Sat 1 April 2023Sun 31 December 2023

Sensing Naples

Come and be transported to Naples – where the scent of orange blossom drifts on the air and the spectacle of Vesuvius smoulders in the distance. Bringing to life the smells, sounds, sights, tastes and sensations of visiting this vibrant Italian city, Sensing Naples will see the exquisite historic works in our Naples Collection rehung and reimagined. Interactive elements and new wall texts will foreground exciting new research into objects in the collection undertaken in collaboration with the University of Oxford and the Centre for the Art and Architectural History of Port Cities, Naples.

The display features new interactive elements, including samples of music from the period, and six bespoke fragrances, which are paired with specific paintings. Developed in collaboration with a specialist fragrance house, the scents have been designed to highlight elements within the paintings and to evoke the experience of visiting the city of Naples in the period 1600-1800. Some are pleasant, others not so – they include the smells of the Bay of Naples, perfumed gloves, a fish market, tobacco smoke, a floral still life and an eruption of Mount Vesuvius.  You will also find a new, interactive play table modelled on an erupting Vesuvius, a permanent fixture in the galleries which is aimed at engaging our youngest visitors.

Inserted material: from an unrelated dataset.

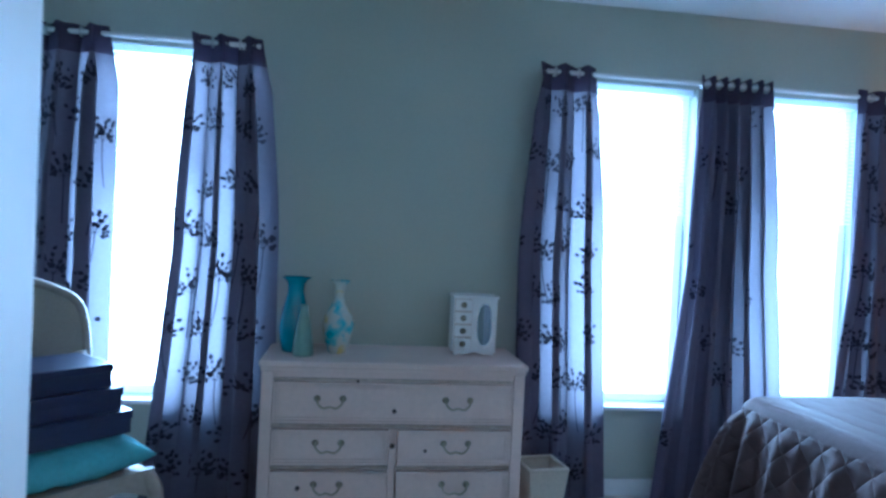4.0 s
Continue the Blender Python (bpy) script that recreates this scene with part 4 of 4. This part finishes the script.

Most exciting of all are the new works on display. These include examples of souvenirs made from the lava of Vesuvius and brought back to Britain in the eighteenth and nineteenth centuries, as well as two new commissions produced by artists working today. The new artworks respond to the theme of the senses and also to works in the historic collection, and have been commissioned in partnership with disability arts platform Unlimited. DYSPLA, a neuro-divergent led award-winning arts studio, have created a work that speaks to Lorenzo Vaccaro’s marble busts of The Four Continents, through four new performative digital sculptures. Accessed via a QR code, these holographic sculptures invite you to engage with your own physicality through touch. The senses of sight, hearing and touch are further addressed in the second new artwork, which takes the form of three bronze bells suspended above a piece of Vesuvius lava rock. The bells can be gently rung, and were created for Compton Verney by Aaron McPeake, an artist whose practice explores his own experience of sight loss later in life.